Başkanlık sisteminin siyasi sonuçları üzerinde ciddi
bir şekilde düşünmeye otuz küsur yıl önce, üniversitedeyken başladım.
İstikrarsız rejimlerde siyasi parti davranışlarına ilişkin doktora
tezimi yazarken, Güney Amerika’nın birkaç ülkesinde sistemin işleyişini
epey yakından izleme şansı buldum. 1986’da askerdeyken Ali Nesin’le bu konuyu uzun uzun tartıştık. O zamandan beri, başkanlık sisteminin Türkiye için en hayırlı seçenek olduğu düşüncesinden çok uzaklaşmadım
Tayyip Erdoğan adını o zamanlar duymamıştım. Turgut Özal’a
da hiçbir zaman çok sempatim olmadı. Yani mesele kişiler değil. Erdoğan
ya da Özal’ın padişahlığından ürküntü duyacak kadar aklım başımda çok
şükür.
Rejim tercihi, memleketin geleceğini kuşaklar boyu etkileyecek bir tercihtir. Tayyip
Erdoğan’ın 60 sene başta kalacağını sanmam. Hatta itiraf edeyim,
isterseniz alay edin, bir kerecik bile başkanlığı tadacağına ihtimal
vermiyorum. Yüzde 50+1 gerektiren bir seçimde yüzde 43’le nasıl maç alınır, benim matematik bilgimi aşan bir mevzu.
ZAYIF TEZLER
Başkanlık sistemini savunanlar genellikle sistemin iki niteliği
üzerinde duruyorlar. İkisi de, lehte ve aleyhte, sonsuza dek
tartışılabilecek şeylerdir. Eskiden önemserdim. Şimdi ikisi de bana pek
belirleyici gelmiyor. Omuz silkmekten başka bir tepki veremiyorum.

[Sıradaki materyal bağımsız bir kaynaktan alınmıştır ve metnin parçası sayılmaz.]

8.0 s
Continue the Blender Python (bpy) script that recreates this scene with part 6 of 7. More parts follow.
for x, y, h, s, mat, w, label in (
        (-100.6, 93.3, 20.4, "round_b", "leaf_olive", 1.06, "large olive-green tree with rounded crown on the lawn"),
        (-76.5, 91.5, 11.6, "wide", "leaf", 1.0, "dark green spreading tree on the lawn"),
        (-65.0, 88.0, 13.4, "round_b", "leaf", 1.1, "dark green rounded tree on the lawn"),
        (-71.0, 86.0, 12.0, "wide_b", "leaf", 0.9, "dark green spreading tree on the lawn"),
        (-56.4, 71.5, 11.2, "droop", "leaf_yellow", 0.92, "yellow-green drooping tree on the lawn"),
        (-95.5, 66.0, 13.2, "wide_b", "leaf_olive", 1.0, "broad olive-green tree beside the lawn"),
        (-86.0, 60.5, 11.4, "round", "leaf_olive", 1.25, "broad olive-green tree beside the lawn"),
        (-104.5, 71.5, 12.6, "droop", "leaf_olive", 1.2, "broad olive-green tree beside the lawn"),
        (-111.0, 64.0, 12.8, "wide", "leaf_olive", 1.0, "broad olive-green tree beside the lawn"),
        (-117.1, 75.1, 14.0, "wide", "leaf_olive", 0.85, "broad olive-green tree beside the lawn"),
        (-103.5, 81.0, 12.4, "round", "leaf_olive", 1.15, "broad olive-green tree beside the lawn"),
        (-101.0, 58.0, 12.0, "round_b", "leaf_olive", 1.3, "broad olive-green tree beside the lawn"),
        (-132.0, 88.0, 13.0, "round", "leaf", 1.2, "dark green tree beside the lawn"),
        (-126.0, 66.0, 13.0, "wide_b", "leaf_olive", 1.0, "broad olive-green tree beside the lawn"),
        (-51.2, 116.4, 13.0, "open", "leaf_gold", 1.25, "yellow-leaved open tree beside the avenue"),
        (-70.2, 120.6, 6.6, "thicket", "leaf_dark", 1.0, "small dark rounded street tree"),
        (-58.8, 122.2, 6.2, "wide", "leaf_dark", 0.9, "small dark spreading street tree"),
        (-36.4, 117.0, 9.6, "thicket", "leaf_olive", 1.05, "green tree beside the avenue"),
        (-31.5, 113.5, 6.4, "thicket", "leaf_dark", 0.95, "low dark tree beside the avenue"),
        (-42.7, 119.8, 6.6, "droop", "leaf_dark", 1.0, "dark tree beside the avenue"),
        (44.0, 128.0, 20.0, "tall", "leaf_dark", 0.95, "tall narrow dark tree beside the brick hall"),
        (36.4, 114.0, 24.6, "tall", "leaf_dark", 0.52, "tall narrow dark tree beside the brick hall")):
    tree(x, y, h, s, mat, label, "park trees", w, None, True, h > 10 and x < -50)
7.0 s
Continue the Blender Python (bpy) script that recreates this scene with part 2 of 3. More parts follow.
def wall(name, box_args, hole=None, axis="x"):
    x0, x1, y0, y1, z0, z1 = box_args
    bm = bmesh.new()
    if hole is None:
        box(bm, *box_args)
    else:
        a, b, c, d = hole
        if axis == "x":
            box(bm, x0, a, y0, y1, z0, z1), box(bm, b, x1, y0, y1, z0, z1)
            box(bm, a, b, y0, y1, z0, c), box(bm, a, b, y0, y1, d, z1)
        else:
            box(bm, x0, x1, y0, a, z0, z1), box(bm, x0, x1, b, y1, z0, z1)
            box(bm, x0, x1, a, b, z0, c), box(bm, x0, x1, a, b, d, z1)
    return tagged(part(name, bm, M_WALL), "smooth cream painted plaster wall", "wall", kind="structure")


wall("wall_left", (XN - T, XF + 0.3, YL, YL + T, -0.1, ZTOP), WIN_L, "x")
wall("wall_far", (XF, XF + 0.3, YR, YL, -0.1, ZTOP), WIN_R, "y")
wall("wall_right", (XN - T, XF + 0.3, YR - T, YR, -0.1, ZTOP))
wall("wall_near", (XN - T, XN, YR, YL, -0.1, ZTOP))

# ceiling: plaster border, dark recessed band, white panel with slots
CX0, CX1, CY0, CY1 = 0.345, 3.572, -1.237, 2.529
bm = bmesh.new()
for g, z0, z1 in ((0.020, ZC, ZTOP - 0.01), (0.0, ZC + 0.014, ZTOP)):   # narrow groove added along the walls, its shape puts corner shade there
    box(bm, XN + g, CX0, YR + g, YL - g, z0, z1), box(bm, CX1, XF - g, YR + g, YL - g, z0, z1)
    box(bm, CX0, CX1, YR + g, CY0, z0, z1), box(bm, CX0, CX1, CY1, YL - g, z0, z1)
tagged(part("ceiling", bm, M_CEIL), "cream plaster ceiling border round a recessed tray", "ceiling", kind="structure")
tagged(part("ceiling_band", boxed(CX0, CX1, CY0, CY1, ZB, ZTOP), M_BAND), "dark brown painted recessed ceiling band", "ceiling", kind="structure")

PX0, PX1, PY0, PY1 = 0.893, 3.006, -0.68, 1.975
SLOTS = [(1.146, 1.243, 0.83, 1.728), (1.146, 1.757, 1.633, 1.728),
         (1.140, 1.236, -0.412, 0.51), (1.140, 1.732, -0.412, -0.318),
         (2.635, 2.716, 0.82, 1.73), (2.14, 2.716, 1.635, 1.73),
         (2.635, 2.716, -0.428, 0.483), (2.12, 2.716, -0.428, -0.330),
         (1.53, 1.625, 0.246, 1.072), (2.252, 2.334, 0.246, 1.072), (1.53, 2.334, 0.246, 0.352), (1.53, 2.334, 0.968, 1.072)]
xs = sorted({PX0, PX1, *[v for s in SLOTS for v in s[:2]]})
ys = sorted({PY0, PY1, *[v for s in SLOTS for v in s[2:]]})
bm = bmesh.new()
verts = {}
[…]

1) Deniyor ki, parlamenter rejimin başbakanına oranla
Başkan’ın eli daha rahattır, daha cesur kararlar alabilir, daha cüretkâr
projeleri hayata geçirebilir. Kimine göre iyi bir şeydir, reformlara
kapı açar. Kimine göre kötüdür, Tek Adam’cılığa meyledebilir.

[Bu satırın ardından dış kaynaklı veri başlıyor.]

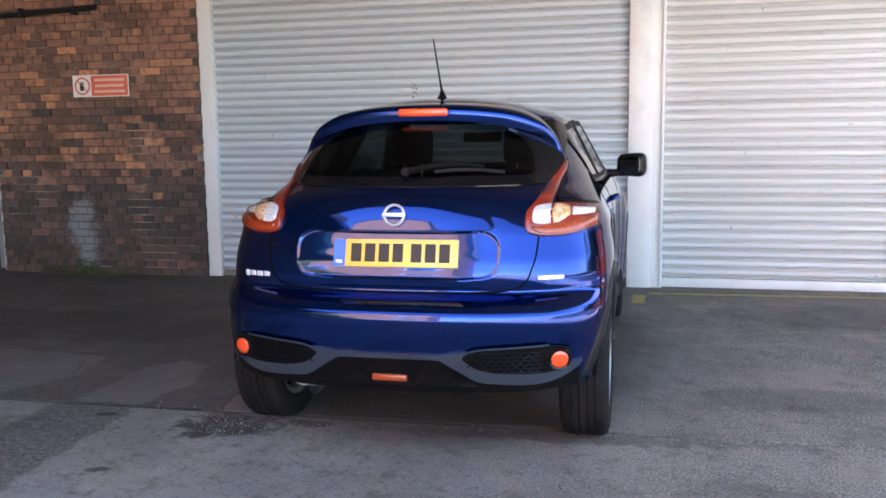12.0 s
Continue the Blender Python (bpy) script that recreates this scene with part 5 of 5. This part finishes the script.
pole = thing("lamp_post", pose(14.95, 11.0, 0), "slim pale grey steel lamp post", "lamp post")
part("base", moved(lathe([(0.0, 0.09), (1.1, 0.085), (1.15, 0.05)], 16, "z"), pose(0, 0, 0)), M["pole"], pole)
part("shaft", lathe([(1.15, 0.05), (7.0, 0.035)], 16, "z"), M["pole"], pole)
part("lantern", box(-0.5, -0.08, 7.0, 0.1, 0.08, 7.1, 0.03), M["pole"], pole)

# building across the yard, behind the camera
shed = thing("brick_building", pose(-1.2, -17.5, 0), "sunlit pinkish brick building with dark windows", "building")
part("wall", box(-6.6, -8.0, 0, 0.6, 0, 13.2), M["red_brick"], shed, smooth=0)
roof_bm = bmesh.new()
rv = [roof_bm.verts.new(p) for p in ((-6.9, 0.3, 13.15), (0.9, 0.3, 13.15), (0.9, -4, 14.9), (-6.9, -4, 14.9), (-6.9, -8.3, 13.15), (0.9, -8.3, 13.15))]
for f in ((0, 1, 2, 3), (3, 2, 5, 4), (1, 5, 2), (0, 3, 4), (0, 4, 5, 1)):
    roof_bm.faces.new([rv[i] for i in f])
part("roof", roof_bm, M["roof_grey"], shed, smooth=0)
for x in (-6.0, -1.4):
    for z in (0.9, 4.4, 8.2):
        win = part("window", box(x, 0.004, z, x + 1.3, 0.06, z + 1.25, 0.01), M["white_steel"], shed)
        part("pane", box(x + 0.08, 0.055, z + 0.08, x + 1.22, 0.065, z + 1.17), M["pane"], win, smooth=0)
tagged(link("wall_yard", box(2.8, -26.3, 0, 45, -26.0, 2.3), M["far_brick"], smooth=0), "plain yard wall across the open yard", "wall", kind="structure")
tagged(link("wall_yard", box(44.7, -25.9, 0, 45, 40, 2.3), M["far_brick"], smooth=0), "plain yard wall across the open yard", "wall", kind="structure")

# ---- loose things on the ground ----
rng = np.random.default_rng(3)
cv, cf = [], []
for cx, cy, rx, ry, n in ((1.71, 2.79, 0.20, 0.13, 900), (2.09, 2.885, 0.10, 0.04, 130), (0.93, 2.45, 0.20, 0.45, 260), (1.3, 3.0, 0.5, 0.05, 60), (3.4, 2.97, 0.9, 0.05, 120), (2.6, 2.4, 1.6, 0.6, 160)):
    for _ in range(n):
        a, r = rng.uniform(0, 6.283), math.sqrt(rng.uniform(0, 1)) * rng.uniform(0.6, 1.15)
        s = 0.0014 + 0.0046 * rng.uniform(0, 1) ** 2.5
        x, y, b = cx + rx * r * math.cos(a), cy + ry * r * math.sin(a), len(cv)
        turn = rng.uniform(0, 6.283)
        ring = [(x + s * q * math.cos(turn + 1.257 * k), y + s * q * math.sin(turn + 1.257 * k)) for k, q in enumerate(rng.uniform(0.6, 1.3, 5))]
        cv += [(u, v, 0.0) for u, v in ring] + [(x + (u - x) * 0.6, y + (v - y) * 0.6, s * rng.uniform(0.4, 0.9)) for u, v in ring]
        cf += [(b + k, b + (k + 1) % 5, b + 5 + (k + 1) % 5, b + 5 + k) for k in range(5)] + [tuple(b + 5 + k for k in range(5))]
chip_mesh = bpy.data.meshes.new("gravel")
chip_mesh.from_pydata(cv, [], cf)
chip_mesh.materials.append(M["stone"])
tagged(new("gravel", chip_mesh), "scattered fine stone chips on dirty concrete", "gravel", kind="stuff")
for x, y, a in ((1.66, 4.75, 20), (1.98, 5.42, 60)):
    lf = thing("litter", pose(x, y, 0.0, 0, 0, a), "small pale scrap of litter on the concrete", "litter")
    part("scrap", moved(box(-0.045, -0.014, 0.001, 0.045, 0.014, 0.006, 0.002), pose(0, 0, 0, 0, 4)), M["stencil"], lf)
mossy = bmesh.new()
for _ in range(160):
    s = rng.uniform(0.006, 0.022)
    got = bmesh.ops.create_icosphere(mossy, subdivisions=1, radius=s)
    bmesh.ops.transform(mossy, matrix=Matrix.Translation((-1.88 + 0.32 * rng.normal() * 0.7, 6.765 - abs(rng.normal()) * 0.035, s * 0.3 + 0.08 * rng.uniform(0, 1) ** 3)), verts=got["verts"])
tagged(link("moss", mossy, M["moss"]), "green moss at the foot of the brick pier", "moss", kind="stuff")


# ---- brickwork, last ----
M["brick_blue"] = brick_mat("sooty_brick", (0.055, 0.042, 0.040), (0.10, 0.068, 0.060), (0.19, 0.10, 0.075), 0.5, (-1.87, 0.45))
M["brick_upper"] = brick_mat("upper_old_brick", (0.15, 0.084, 0.064), (0.30, 0.15, 0.10), (0.54, 0.25, 0.13), 0.5, joined=True)
M["brick_sun_upper"] = brick_mat("upper_orange_brick", (0.28, 0.13, 0.08), (0.44, 0.21, 0.12), (0.18, 0.10, 0.075), 0.35, joined=True)
M["brick_brown"] = brick_mat("brown_brick", (0.10, 0.068, 0.056), (0.17, 0.105, 0.08), (0.25, 0.14, 0.09), 0.45)
# same brick on the pier's left return, its deep shade put into the colour
M["brick_shaded"] = brick_mat("shaded_return_brick", (0.045, 0.033, 0.028), (0.06, 0.043, 0.035), (0.075, 0.05, 0.04), 0.4)


def brick_mesh(length, mat, depth=0.10):
    bm = box(0, 0, 0, length, depth, 0.065, 0.004, 1)
    me = bpy.data.meshes.new("brick")
    flip_ok(bm)
    bm.to_mesh(me)
    bm.free()
    me.materials.append(mat)
    return me


def lay(parent, meshes, x, y, z, rng, turn=0.0):
    ob = new("brick", meshes[rng.choice(range(len(meshes)))])
    ob.parent = parent
    ob.matrix_local = pose(x, y + rng.uniform(-0.003, 0.003), z, 0, 0, turn + rng.uniform(-0.4, 0.4))


bond = random.Random(21)
FULL, HALF, COURSE = 0.215, 0.1025, 0.075
kinds = {k: {n: brick_mesh(n, M[k]) for n in (FULL, HALF, 0.16, 0.2465, 0.1185)} for k in ("brick_old", "brick_blue", "brick_sun", "brick_brown", "brick_shaded")}

pier = thing("brick_pier_face", pose(0, 6.777, 0), "sooty old red-brown brickwork with dark lower courses", "brickwork", kind="structure")
rest = bmesh.new()
row, count = 0, 0
while row * COURSE < 3.0:
    z = row * COURSE + 0.006
    unit = HALF if row % 3 == 1 else FULL           # a course of headers after every two of stretchers
    x = -2.838 - (0.0, 0.056, 0.1125)[row % 3]
    while x < L0 - 0.02:
        x0, x1 = max(x, -2.838), min(x + unit, L0 - 0.004)
        n = FULL if x1 - x0 > 0.2 else 0.16 if x1 - x0 > 0.14 else HALF if x1 - x0 > 0.09 else None
        if n:
            kind = "brick_blue" if bond.random() < 0.10 or z < 0.85 + 0.45 * (bond.random() - 0.5) else "brick_old"
            if count < 296:
                lay(pier, [kinds[kind][n]], x0, 0, z, bond)
                count += 1
            else:
                box(x0, bond.uniform(-0.002, 0.002), z, x0 + n, 0.1, z + 0.065, bm=rest)
        x += unit + 0.010
    row += 1
rest_ob = part("upper_brickwork", rest, M["brick_upper"], pier, smooth=0)
rest_ob["kind"] = "stuff"

end = thing("brick_end_pier_face", pose(6.472, 6.56, 0), "orange-brown brick end pier of the building", "brickwork", kind="structure")
rest = bmesh.new()
row = 0
while row * COURSE < 4.3:
    z = row * COURSE + 0.006
    spans = ((0.0, 0.2465), (0.2565, 0.2465)) if row % 2 == 0 else ((0.0, 0.1185), (0.1285, 0.2465), (0.385, 0.1185))
    if z < 2.75:
        for x, n in spans:
            tone = "brick_sun" if bond.random() < (0.97 if row % 2 == 0 else 0.86) else "brick_brown"
            lay(end, [kinds[tone][n]], x, 0, z, bond)
        lay(end, [kinds["brick_shaded"][FULL]], -0.003, 0.318, z, bond, -90.0)
        lay(end, [kinds["brick_sun" if row % 2 == 0 else "brick_brown"][FULL]], 0.508, 0.11 if row % 2 == 0 else 0.108, z, bond, 90.0)
    else:
        for x, n in spans:
            box(x, 0, z, x + n, 0.1, z + 0.065, bm=rest)
        box(0.497, 0.0, z, 0.506, 0.3, z + 0.065, bm=rest)
    row += 1
rest_ob = part("upper_brickwork", rest, M["brick_sun_upper"], end, smooth=0)
rest_ob["kind"] = "stuff"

Heyhat, gerçek dünya ne böyle bir korkuyu, ne böyle bir umudu
destekliyor. ABD Başkanı’nın yahut Fransa Cumhurbaşkanı’nın, mesela
Almanya veya Britanya Başbakanı’ndan daha etkin veya daha cesur
olduklarına dair bir belirti yok. Başkanlık sistemine sahip G.Kore’de
başkanın, parlamenter oligarşinin şahı Japonya Başbakanı’ndan daha güçlü
biri olduğu duyulmadı. Türkiye’de de Meclis çoğunluğuna hükmeden
başbakanların, ellerini korkak alıştırdığına tanık olmadık.
De Gaulle’ün “monarşik”
Cumhurbaşkanlığı’nın ilk yılları belki karşı örnek olarak ileri
sürülebilir. Ama öyle anlaşılıyor ki her sistem, kendi iç dengelerini
kısa sürede kuruyor. Kimseye kolay kolay açık çek vermiyorlar. Garibim Pompidou, bir tane sanat merkezinden başka neye imza atabildi? Thatcher başbakandı, kimden korktu?

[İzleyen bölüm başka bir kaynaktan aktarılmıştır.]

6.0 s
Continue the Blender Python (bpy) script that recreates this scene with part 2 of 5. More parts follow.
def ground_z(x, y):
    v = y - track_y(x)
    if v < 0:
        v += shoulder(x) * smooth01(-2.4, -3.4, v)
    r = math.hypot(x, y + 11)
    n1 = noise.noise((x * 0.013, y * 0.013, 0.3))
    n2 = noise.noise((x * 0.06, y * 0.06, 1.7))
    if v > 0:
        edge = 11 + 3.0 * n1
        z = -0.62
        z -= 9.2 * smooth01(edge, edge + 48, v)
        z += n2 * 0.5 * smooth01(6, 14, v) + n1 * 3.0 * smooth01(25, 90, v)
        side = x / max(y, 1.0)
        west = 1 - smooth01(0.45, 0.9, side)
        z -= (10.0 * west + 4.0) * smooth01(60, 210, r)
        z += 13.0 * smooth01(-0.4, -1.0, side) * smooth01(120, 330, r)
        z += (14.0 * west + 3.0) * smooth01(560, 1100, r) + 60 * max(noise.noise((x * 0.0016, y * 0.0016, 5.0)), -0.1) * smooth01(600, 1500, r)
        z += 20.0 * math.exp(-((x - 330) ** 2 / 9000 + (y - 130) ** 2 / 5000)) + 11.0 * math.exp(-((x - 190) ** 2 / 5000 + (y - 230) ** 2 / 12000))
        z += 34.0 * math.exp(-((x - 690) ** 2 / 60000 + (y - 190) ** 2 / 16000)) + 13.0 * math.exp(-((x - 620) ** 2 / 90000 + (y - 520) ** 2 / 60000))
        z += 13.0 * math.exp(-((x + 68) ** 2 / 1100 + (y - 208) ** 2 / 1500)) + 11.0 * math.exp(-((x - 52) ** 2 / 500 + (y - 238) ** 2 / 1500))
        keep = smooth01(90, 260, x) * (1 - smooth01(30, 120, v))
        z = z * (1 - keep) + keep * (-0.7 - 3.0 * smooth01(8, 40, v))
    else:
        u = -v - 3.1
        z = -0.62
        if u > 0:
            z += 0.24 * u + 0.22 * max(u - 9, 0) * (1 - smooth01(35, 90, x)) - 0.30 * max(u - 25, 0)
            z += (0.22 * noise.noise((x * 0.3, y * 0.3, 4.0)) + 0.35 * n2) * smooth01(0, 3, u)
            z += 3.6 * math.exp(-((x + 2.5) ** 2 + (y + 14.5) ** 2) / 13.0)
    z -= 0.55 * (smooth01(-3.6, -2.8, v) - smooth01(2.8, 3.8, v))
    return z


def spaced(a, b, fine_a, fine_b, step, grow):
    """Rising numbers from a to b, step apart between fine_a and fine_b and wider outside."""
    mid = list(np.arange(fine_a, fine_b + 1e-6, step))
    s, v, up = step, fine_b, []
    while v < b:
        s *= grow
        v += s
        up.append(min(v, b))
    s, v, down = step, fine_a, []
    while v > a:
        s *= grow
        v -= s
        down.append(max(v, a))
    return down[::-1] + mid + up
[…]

2) Devletin başının halk tarafından seçilip nihai
egemenlik yetkileriyle donatılması daha demokratiktir diyenler var.
Bizde kod adı “milli irade”dir. “Kutsal devlet”
zırhına bürünen bürokratik egemenliğe karşı etkili bir çare olduğu
ileri sürülür. Bilhassa bu ülkenin 60 küsur yıl boyunca başının belası
olan asker sultasını gidermenin en kestirme yolunun bu olacağı
savunulur. Savunulur-du. Biz de yıllarca bunu savunduk.
Ama, işte, öyle olmadı. Askerî vesayet parlamenter sistem dâhilinde yenildi. Hem de fazla zorlanmadan yenildi. A.Necdet Sezer zamanında veto yiyen reformların hepsi iyi kötü yürürlüğe konabildi. Başkanlık tezinin dayanağı kalmadı.
Üstelik karşı tez, yabana atılamayacak bir ağırlık kazandı. Memleketin
üstüne çökmüş bir gücü bertaraf etmek için bir karşı-güç odağının
oluşturulması lazım. Peki. Ama o karşı-gücü kim dengeleyecek?
Memleketi yeniçeriden kurtardık diyelim. Kurtarıcıdan kim kurtaracak?
2010’dan beri ülke gündemine oturan bu sorulara kimsenin henüz tatmin edici bir cevap verebildiğini sanmıyorum.